[Extracted data entries]
— begin —

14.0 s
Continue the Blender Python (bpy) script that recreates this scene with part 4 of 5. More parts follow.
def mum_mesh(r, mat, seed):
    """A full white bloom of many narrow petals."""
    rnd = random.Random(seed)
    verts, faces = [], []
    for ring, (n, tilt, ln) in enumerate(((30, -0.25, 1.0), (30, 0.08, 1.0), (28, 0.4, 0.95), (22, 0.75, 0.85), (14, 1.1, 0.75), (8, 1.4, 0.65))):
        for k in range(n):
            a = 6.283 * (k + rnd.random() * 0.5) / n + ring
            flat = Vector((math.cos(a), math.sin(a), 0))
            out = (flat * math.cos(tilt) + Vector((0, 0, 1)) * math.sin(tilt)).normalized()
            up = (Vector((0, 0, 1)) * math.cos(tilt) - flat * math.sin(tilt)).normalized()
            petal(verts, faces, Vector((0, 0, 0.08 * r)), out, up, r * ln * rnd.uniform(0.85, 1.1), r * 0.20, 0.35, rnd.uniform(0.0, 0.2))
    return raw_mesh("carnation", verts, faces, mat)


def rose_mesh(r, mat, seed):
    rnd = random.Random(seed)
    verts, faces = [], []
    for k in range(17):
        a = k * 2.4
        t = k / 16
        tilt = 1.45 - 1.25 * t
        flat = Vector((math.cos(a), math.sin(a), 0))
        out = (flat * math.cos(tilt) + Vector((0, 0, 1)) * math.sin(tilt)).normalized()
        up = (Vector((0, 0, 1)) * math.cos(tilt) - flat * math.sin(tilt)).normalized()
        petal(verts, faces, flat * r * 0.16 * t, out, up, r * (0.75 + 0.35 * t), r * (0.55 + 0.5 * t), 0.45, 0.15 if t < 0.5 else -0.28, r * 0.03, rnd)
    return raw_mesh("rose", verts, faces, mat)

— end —
— begin —

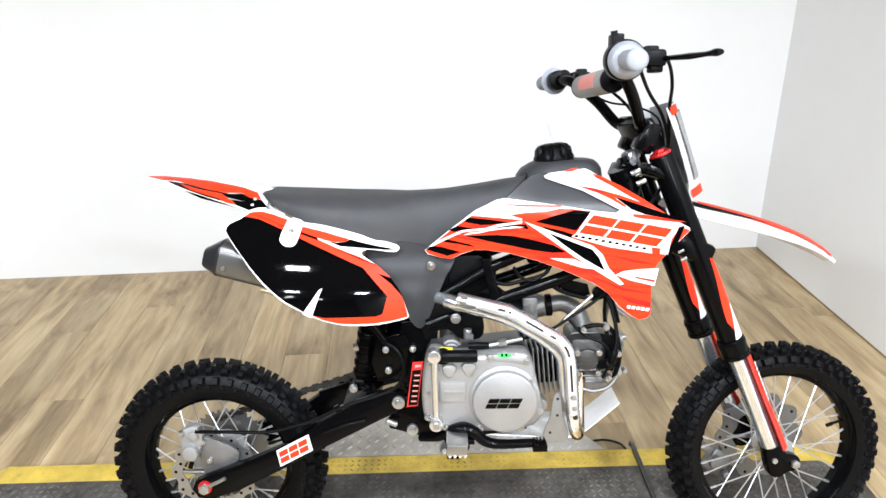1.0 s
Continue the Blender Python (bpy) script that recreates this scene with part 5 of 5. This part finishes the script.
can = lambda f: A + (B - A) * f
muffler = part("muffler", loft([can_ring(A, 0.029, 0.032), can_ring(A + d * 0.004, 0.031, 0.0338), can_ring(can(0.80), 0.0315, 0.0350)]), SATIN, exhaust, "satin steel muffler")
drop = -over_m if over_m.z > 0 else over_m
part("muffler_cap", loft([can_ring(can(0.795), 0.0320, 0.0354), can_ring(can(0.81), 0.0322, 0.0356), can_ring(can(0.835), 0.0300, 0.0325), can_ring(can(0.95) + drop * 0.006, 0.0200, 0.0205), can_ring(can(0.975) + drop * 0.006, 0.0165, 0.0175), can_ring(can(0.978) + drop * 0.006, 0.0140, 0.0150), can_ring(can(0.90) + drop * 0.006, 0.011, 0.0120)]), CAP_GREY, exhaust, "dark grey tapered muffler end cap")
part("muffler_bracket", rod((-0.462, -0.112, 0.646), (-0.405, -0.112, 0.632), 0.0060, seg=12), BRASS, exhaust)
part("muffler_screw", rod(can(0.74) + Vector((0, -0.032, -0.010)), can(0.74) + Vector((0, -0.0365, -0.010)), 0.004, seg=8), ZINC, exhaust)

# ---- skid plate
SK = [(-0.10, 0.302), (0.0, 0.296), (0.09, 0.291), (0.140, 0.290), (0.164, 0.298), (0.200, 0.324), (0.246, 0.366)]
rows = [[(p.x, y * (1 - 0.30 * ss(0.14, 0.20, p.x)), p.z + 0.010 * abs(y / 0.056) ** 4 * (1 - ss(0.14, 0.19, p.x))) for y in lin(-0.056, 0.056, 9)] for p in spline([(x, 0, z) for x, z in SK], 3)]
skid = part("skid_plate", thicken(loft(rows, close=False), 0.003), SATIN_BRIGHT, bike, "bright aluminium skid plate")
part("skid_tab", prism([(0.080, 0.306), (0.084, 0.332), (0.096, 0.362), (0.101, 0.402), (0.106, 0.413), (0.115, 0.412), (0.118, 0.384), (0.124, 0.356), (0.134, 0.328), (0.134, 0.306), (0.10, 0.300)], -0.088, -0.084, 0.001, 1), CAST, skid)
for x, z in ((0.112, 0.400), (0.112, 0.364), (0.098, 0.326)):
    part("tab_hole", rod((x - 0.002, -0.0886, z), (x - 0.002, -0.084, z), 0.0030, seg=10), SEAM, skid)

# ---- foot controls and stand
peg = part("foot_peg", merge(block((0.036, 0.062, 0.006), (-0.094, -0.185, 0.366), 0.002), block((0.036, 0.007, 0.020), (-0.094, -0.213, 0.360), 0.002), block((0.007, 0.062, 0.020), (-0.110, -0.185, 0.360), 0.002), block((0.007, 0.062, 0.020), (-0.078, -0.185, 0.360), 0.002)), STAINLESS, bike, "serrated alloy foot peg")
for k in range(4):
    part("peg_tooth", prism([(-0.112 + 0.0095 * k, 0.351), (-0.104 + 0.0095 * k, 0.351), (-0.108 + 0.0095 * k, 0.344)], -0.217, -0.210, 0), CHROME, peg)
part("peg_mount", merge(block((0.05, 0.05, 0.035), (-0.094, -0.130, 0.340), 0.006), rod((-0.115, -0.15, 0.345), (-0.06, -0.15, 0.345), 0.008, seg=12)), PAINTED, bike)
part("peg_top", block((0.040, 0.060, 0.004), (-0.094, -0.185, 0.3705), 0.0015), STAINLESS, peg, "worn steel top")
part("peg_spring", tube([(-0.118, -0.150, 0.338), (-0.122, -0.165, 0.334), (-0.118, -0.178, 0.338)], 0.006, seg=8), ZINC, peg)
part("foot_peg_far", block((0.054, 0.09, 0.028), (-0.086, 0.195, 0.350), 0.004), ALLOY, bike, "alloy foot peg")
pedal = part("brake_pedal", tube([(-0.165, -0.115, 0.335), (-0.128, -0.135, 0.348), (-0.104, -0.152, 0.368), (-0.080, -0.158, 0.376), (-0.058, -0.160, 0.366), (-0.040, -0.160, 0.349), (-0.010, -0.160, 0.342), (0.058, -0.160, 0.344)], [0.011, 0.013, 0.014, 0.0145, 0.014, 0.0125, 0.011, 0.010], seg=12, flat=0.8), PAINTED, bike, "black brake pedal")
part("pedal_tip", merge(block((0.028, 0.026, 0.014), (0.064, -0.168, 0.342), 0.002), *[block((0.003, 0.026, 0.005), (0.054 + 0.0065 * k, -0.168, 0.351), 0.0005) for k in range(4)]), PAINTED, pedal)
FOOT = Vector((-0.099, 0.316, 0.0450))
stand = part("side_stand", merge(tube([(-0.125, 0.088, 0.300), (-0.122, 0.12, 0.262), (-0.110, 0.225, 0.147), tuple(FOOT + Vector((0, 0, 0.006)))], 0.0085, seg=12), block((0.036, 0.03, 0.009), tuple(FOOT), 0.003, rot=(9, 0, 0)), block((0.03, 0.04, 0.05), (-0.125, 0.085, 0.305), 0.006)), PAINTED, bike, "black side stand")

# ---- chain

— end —

● Your objective: Gather all lines from the records above in which "recreates" appears.

● Output for this task:
Continue the Blender Python (bpy) script that recreates this scene with part 4 of 5. More parts follow.
Continue the Blender Python (bpy) script that recreates this scene with part 5 of 5. This part finishes the script.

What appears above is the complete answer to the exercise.